The devil, as they say is in the details. In each of the steps there is some leeway for, shall we say, intervention. The early criticisms of Mann et al.’s analyses were confined to relatively minor points about the presence of autocorrelated errors, linear specification, etc. But a funny thing happened on the way to Copenhagen: a couple of Canadian researchers, McIntyre and McKitrick, found that when they ran simulations of “red noise” random principle components data into Mann’s reconstruction model, 99% of the time it produced the same hockey stick pattern. They attributed this to Mann’s method / time frame for selecting of principle components.
To illustrate the nature of that debate through the spreadsheet, try some of the following tests:
Run step 3 through step 7, but only use the proxy data up through 1960 instead of 1980.
Run step 5 through step 7, but only include the first 2 principle components in the regression.
Run step 3 through step 7, but delete the ice core data from the proxy set.
Run step 2 through step 7, but pick out a different proxy data set from NOAA.

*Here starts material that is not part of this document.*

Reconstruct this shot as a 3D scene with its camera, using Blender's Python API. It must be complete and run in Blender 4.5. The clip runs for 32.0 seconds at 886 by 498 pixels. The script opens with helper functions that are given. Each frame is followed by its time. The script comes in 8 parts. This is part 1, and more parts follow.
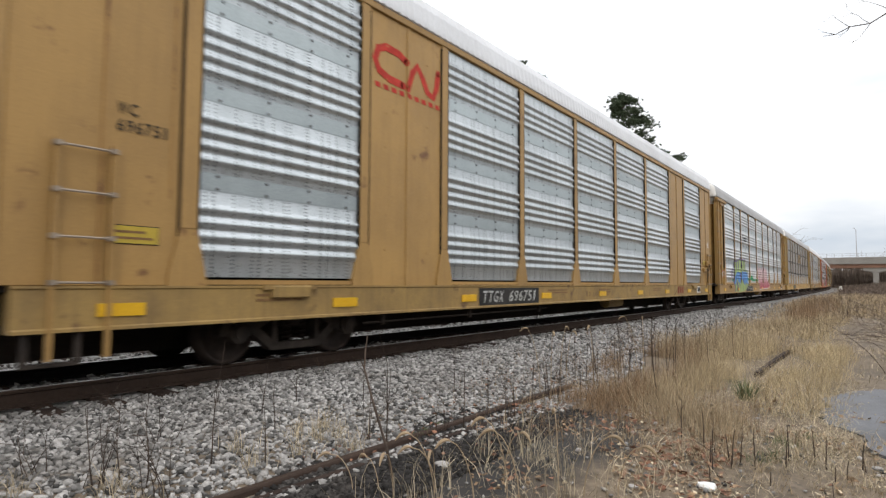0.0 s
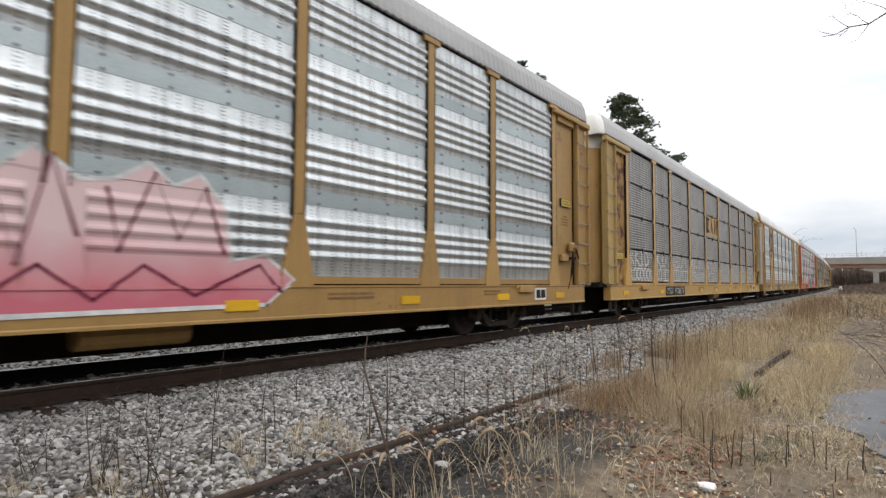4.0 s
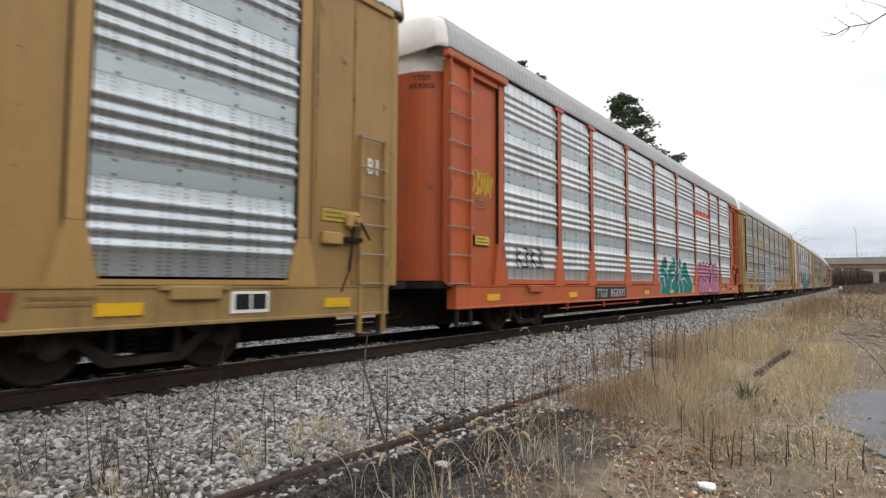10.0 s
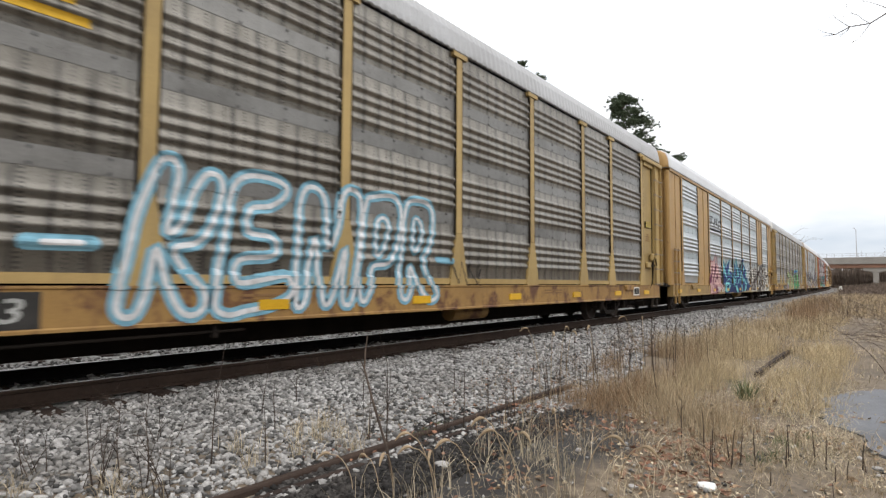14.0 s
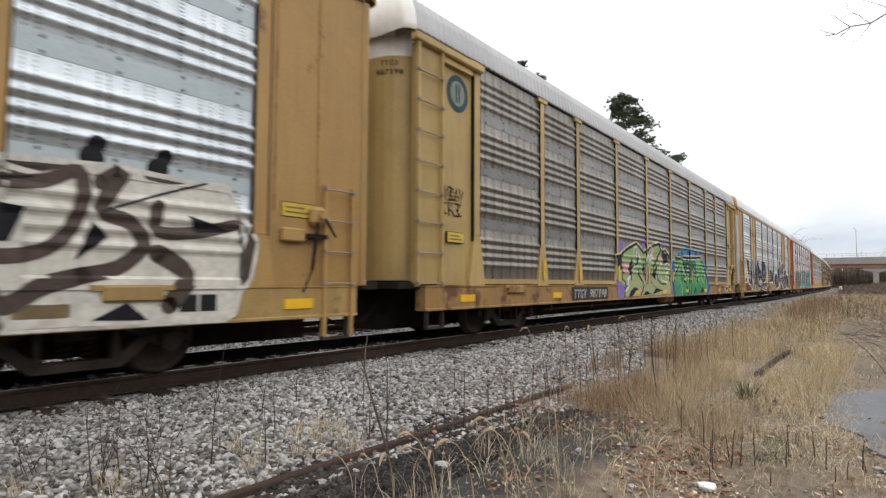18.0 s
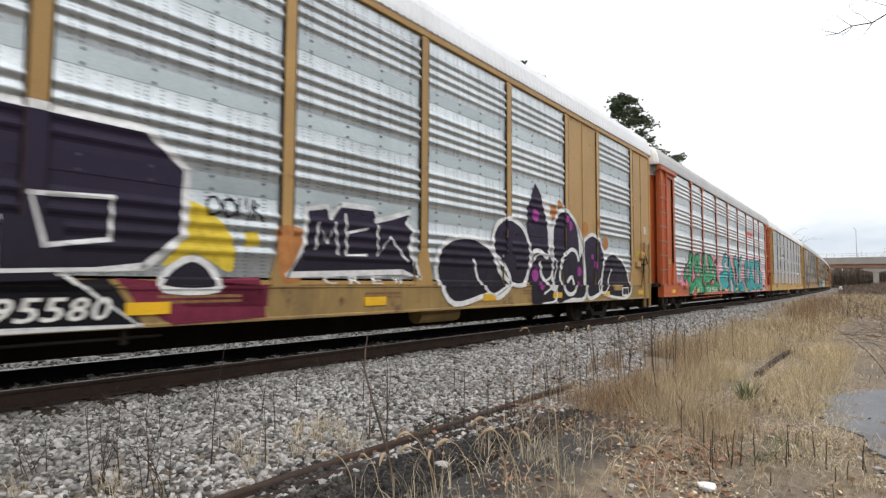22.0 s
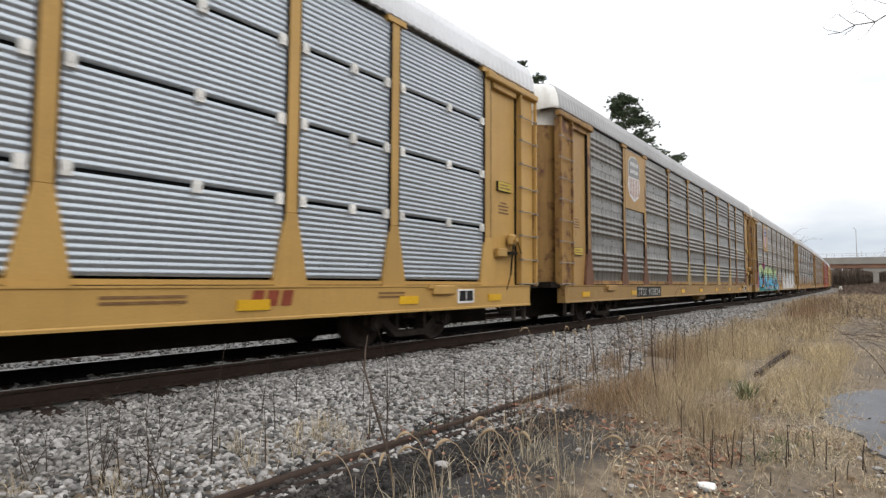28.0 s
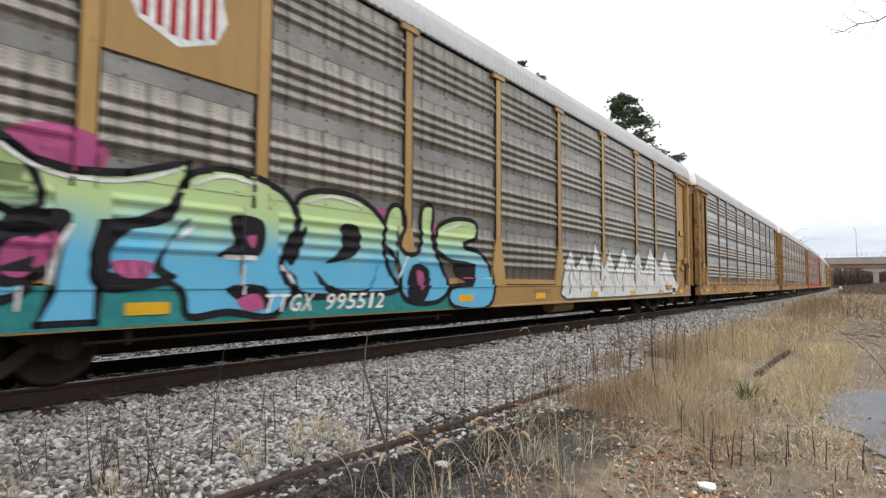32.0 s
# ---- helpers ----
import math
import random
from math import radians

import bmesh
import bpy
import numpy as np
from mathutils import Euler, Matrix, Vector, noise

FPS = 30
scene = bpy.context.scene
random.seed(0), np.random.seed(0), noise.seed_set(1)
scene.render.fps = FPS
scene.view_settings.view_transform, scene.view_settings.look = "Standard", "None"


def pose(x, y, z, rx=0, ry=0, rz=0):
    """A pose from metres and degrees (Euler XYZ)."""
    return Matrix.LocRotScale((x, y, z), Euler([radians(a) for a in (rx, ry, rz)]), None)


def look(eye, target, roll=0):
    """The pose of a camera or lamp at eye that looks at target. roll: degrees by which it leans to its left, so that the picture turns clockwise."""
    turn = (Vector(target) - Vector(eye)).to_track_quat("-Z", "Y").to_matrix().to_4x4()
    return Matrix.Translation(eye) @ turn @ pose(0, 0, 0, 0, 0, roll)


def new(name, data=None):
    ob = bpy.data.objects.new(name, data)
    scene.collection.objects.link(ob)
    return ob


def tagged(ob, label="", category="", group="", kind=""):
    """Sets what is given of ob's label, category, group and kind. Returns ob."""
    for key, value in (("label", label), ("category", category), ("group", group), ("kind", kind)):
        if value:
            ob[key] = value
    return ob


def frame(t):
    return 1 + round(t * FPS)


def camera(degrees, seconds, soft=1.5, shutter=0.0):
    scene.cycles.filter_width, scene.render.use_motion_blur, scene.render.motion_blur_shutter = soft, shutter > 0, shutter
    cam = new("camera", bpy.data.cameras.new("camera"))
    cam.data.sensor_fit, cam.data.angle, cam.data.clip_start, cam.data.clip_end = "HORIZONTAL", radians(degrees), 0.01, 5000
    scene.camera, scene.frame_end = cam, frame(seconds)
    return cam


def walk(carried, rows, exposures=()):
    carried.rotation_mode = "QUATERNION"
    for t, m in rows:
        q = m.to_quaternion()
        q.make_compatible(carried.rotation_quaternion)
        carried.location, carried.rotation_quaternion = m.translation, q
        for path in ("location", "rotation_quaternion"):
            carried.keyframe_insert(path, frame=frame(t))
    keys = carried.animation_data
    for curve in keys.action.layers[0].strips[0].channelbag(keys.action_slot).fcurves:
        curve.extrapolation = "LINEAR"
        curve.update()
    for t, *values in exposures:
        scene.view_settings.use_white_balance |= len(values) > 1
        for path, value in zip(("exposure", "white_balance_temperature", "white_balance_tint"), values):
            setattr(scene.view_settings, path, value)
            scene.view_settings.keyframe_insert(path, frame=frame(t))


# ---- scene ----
# camera: stands still beside the track
FOV, EYE_Z = 76.44, 1.092
YAW, PITCH, ROLL = radians(37.726), radians(3.391), 0.3065
cam = camera(FOV, 32.0, soft=1.35, shutter=0.18)
EYE = Vector((0, 0, EYE_Z))
AIM = EYE + Vector((-math.sin(YAW) * math.cos(PITCH), math.cos(YAW) * math.cos(PITCH), math.sin(PITCH)))
walk(cam, [(0.0, look(EYE, AIM, ROLL)), (32.0, look(EYE, AIM, ROLL))], exposures=[(0.0, 0.1), (1.0, 0.08), (3.0, 0.02), (4.5, 0.12), (6.0, 0.24), (7.2, 0.2), (9.0, 0.12), (12.0, 0.05), (14.0, 0.24), (16.0, 0.2), (17.0, 0.18), (19.0, 0.18), (20.0, 0.28), (21.0, 0.28), (22.0, 0.25), (24.0, 0.10), (25.5, 0.04), (28.0, 0.12), (29.0, 0.12), (30.0, 0.32), (32.0, 0.32)])

# track: curves gently away; s is the distance along it, v the train's speed
TRACK_X, BEND, SPEED = -7.628, 2.47e-4, 10.818
TRACK_GAP = 4.15


def track_x(s, off=0.0):
    return TRACK_X + off - BEND * s * s / 2


# overcast daylight
world = bpy.data.worlds.new("overcast_sky")
scene.world = world
world.use_nodes = True
wn, wl = world.node_tree.nodes, world.node_tree.links
wn.clear()
w_out = wn.new("ShaderNodeOutputWorld")
w_bg = wn.new("ShaderNodeBackground")
w_sky = wn.new("ShaderNodeTexSky")
w_sky.sky_type, w_sky.sun_disc = "NISHITA", False
w_sky.sun_elevation, w_sky.sun_rotation = radians(38), radians(120)
w_sky.dust_density, w_sky.air_density = 3.0, 1.0
w_tc = wn.new("ShaderNodeTexCoord")
w_map = wn.new("ShaderNodeMapping")
w_map.inputs["Scale"].default_value = (1.2, 1.2, 4.5)
w_noise = wn.new("ShaderNodeTexNoise")
w_noise.inputs["Scale"].default_value, w_noise.inputs["Detail"].default_value = 2.2, 5.0
w_ramp = wn.new("ShaderNodeValToRGB")
w_ramp.color_ramp.elements[0].position, w_ramp.color_ramp.elements[0].color = 0.36, (7.4, 8.2, 9.2, 1)
w_ramp.color_ramp.elements[1].position, w_ramp.color_ramp.elements[1].color = 0.60, (11.8, 11.9, 12.1, 1)
w_mix = wn.new("ShaderNodeMix")
w_mix.data_type = "RGBA"
w_mix.inputs[0].default_value = 0.92
wl.new(w_tc.outputs["Generated"], w_map.inputs["Vector"])
wl.new(w_map.outputs["Vector"], w_noise.inputs["Vector"])
w_sep, w_add = wn.new("ShaderNodeSeparateXYZ"), wn.new("ShaderNodeMath")
w_add.operation, w_add.inputs[1].default_value = "MULTIPLY_ADD", 0.55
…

Or combinations thereof. What you’ll find is that contrary to Mann’s assertion that the hockey stick is “robust,” you’ll find that the reconstructions tend to be sensitive to the data selection. M&M found, for example, that temperature reconstructions for the 1400s were higher or lower than today, depending on whether bristlecone pine tree rings were included in the proxies.

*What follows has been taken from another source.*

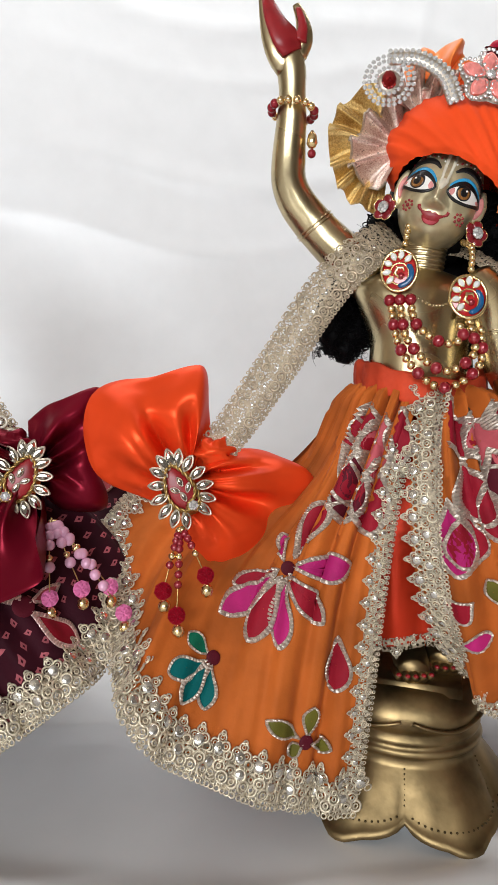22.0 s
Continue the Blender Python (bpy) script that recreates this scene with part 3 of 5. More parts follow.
        for k in range(9):
            x, z = x0 + sx * (-0.0095 + 0.0025 * k), 0.0178 + 0.0022 - 0.00032 * (k - 3) ** 2
            g.add(loc(BALL[0] * (0.00078 if k % 2 else 0.0006) + on_face(np.array(x), np.array(z), 0.0002)), BALL[1], 3 if k % 2 else 6)
        # dots on the cheek
        for k in range(9):
            t = k * 2 * math.pi / 8
            r = 0.0026 if k < 8 else 0
            p = on_face(np.array(sx * 0.0160 + r * math.cos(t)), np.array(-0.0115 + r * math.sin(t)), 0.0002)
            g.add(loc(BALL[0] * (0.00085 if k < 8 else 0.0012) + p), BALL[1], 3)
        # ears: an upright leaf with a pink hollow
        a = np.linspace(-1, 1, 15)
        e = np.stack([sx * (s.get("ear", 0.0272) + 0.0022 * (1 - a ** 2)), -0.006 + 0 * a, 0.001 + 0.0115 * a], -1)
        tube(g, loc(e), 0.0008 + 0.0044 * np.sqrt(np.clip(1 - (a - 0.15) ** 2 / 1.33, 0.02, 1)), 14, 4, flat=0.45)
        tube(g, loc(e * (1, 1, 0.66) + (sx * 0.0004, -0.0018, 0.0018)), 0.0004 + 0.0024 * np.sqrt(np.clip(1 - a ** 2, 0.02, 1)), 12, 9, flat=0.4)
    face_line(g, H, [(-0.0016, 0.0045), (-0.0021, 0.014), (-0.0022, 0.03)], [0.0008, 0.0009, 0.001], 10, 0.0004)
    face_line(g, H, [(0.0016, 0.0045), (0.0021, 0.014), (0.0022, 0.03)], [0.0008, 0.0009, 0.001], 10, 0.0004)
    face_patch(g, H, [(-0.0024, 0.006), (0.0024, 0.006), (0.0020, 0.0025), (0, -0.001), (-0.0020, 0.0025)], 10, 0.0004)
    # curls at the corners of the mouth
    for sx in (-1, 1):
        face_line(g, H, [(sx * 0.0070, -0.0134), (sx * 0.0086, -0.0122), (sx * 0.0090, -0.0106)], [0.0007, 0.0008, 0.0009], 3, 0.0006)
    # lips: a full upper bow, a pinker lower lip, corners that turn up
    mouth = lambda pts: [(x, z - 0.0042) for x, z in pts]
    face_patch(g, H, mouth([(-0.0076, -0.0088), (-0.0044, -0.0096), (-0.0018, -0.0084), (0.0, -0.0094), (0.0018, -0.0084), (0.0044, -0.0096), (0.0076, -0.0088), (0.0044, -0.0118), (0, -0.0126), (-0.0044, -0.0118)]), 3, 0.0008)
    face_patch(g, H, mouth([(-0.0052, -0.0116), (0, -0.0124), (0.0052, -0.0116), (0.0034, -0.0148), (0, -0.0156), (-0.0034, -0.0148)]), 3, 0.0010)
    face_patch(g, H, mouth([(-0.0038, -0.0132), (0, -0.0137), (0.0038, -0.0132), (0.0022, -0.0149), (0, -0.0153), (-0.0022, -0.0149)]), 11, 0.0014)
    me = g.mesh(name, [BRASS, BRASS_DARK, BRASS_PIT, RED_PAINT, FACE_PAINT, BLACK_PAINT, WHITE_PAINT, IRIS_PAINT, s["lid"], PINK_PAINT, CREAM_PAINT, LIP_PAINT], (cx, cy, 0))
    ob = new(name, me)
    ob.location = (cx, cy, 0)
    return tagged(ob, label, "statue", "brass statues")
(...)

What the leaked emails reveal, among other things, is some of that bit of principal component sausage making. But more disturbing, they reveal that the actual data going into the reconstruction model — the instrumental temperature data and the proxy variables themselves — were rife for manipulation. In the laughable euphemism of Philip Jones, “value added homogenized data.” The data I provided here was the real, value added global temperature and proxy data, because Phil told me so. Trust me!